▶ **Set exercise**
Look through the data for the string "camera". Copy every line where it is found.

▶ **Records for this exercise**
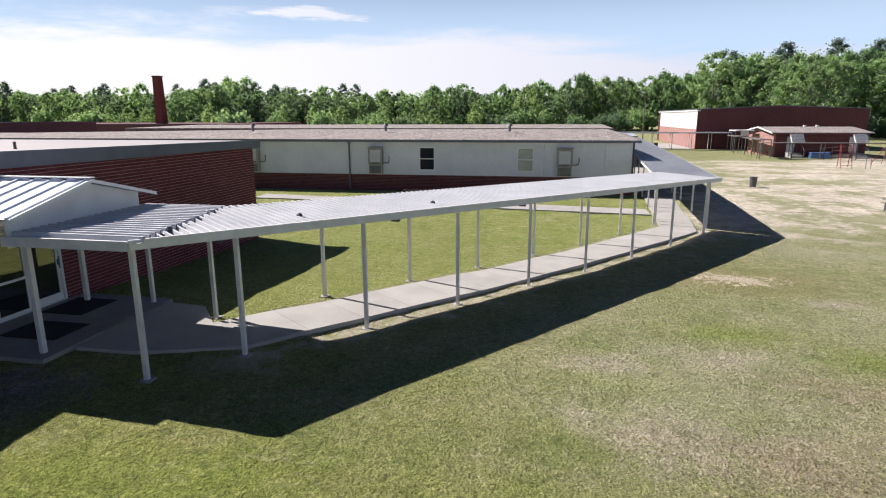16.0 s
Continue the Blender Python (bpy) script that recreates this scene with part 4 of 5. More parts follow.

---

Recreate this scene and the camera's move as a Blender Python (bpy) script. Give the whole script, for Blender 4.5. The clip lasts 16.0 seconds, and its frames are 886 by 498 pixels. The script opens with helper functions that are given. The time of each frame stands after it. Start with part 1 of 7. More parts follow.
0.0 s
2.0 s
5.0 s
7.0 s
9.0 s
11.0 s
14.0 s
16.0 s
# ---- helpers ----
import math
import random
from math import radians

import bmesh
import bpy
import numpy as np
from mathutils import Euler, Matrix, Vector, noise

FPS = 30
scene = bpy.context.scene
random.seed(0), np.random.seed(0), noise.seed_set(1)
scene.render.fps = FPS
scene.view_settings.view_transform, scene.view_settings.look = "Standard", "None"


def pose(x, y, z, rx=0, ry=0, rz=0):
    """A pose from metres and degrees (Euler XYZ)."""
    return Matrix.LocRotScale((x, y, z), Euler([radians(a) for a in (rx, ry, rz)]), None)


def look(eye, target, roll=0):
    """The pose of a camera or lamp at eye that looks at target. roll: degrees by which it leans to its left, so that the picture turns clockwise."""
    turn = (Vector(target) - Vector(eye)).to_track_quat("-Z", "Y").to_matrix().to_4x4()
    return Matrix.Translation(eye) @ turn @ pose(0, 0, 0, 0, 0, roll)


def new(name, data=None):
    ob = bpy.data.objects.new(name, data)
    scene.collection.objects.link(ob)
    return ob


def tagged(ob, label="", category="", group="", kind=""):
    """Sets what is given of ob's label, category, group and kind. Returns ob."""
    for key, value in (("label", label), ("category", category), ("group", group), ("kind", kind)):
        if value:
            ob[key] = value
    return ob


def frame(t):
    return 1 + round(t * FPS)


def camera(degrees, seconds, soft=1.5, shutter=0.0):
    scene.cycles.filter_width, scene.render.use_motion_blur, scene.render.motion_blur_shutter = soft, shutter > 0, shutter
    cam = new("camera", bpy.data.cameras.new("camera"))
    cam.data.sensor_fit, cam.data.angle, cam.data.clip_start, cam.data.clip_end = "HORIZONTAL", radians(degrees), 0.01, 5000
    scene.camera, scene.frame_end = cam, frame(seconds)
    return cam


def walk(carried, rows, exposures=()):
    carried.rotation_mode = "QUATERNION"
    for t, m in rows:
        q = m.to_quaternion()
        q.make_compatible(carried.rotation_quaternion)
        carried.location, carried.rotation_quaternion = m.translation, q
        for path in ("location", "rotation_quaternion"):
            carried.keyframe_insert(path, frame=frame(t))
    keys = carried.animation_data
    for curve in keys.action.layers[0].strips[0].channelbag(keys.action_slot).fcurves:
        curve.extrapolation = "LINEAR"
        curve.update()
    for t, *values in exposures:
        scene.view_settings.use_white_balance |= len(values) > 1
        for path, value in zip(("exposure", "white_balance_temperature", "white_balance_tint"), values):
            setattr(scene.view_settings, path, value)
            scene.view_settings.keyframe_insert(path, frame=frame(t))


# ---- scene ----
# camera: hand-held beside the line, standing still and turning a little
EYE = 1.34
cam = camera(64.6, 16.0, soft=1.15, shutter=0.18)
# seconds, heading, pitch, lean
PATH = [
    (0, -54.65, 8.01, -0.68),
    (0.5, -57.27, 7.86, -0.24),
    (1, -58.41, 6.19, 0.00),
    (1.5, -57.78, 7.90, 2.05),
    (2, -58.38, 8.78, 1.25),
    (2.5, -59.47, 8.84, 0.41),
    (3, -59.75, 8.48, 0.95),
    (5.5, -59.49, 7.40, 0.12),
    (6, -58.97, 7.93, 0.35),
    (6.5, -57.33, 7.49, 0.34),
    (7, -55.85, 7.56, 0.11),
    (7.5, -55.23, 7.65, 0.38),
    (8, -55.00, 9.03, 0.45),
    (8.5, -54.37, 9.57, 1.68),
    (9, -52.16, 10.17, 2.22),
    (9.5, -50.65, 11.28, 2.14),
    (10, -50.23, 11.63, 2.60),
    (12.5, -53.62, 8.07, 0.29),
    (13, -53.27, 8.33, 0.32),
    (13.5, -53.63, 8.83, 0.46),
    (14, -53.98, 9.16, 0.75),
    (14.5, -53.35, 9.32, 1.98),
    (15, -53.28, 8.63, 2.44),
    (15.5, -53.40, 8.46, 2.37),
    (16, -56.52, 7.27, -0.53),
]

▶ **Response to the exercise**
Recreate this scene and the camera's move as a Blender Python (bpy) script. Give the whole script, for Blender 4.5. The clip lasts 16.0 seconds, and its frames are 886 by 498 pixels. The script opens with helper functions that are given. The time of each frame stands after it. Start with part 1 of 7. More parts follow.
    """The pose of a camera or lamp at eye that looks at target. roll: degrees by which it leans to its left, so that the picture turns clockwise."""
def camera(degrees, seconds, soft=1.5, shutter=0.0):
    cam = new("camera", bpy.data.cameras.new("camera"))
    scene.camera, scene.frame_end = cam, frame(seconds)
# camera: hand-held beside the line, standing still and turning a little
cam = camera(64.6, 16.0, soft=1.15, shutter=0.18)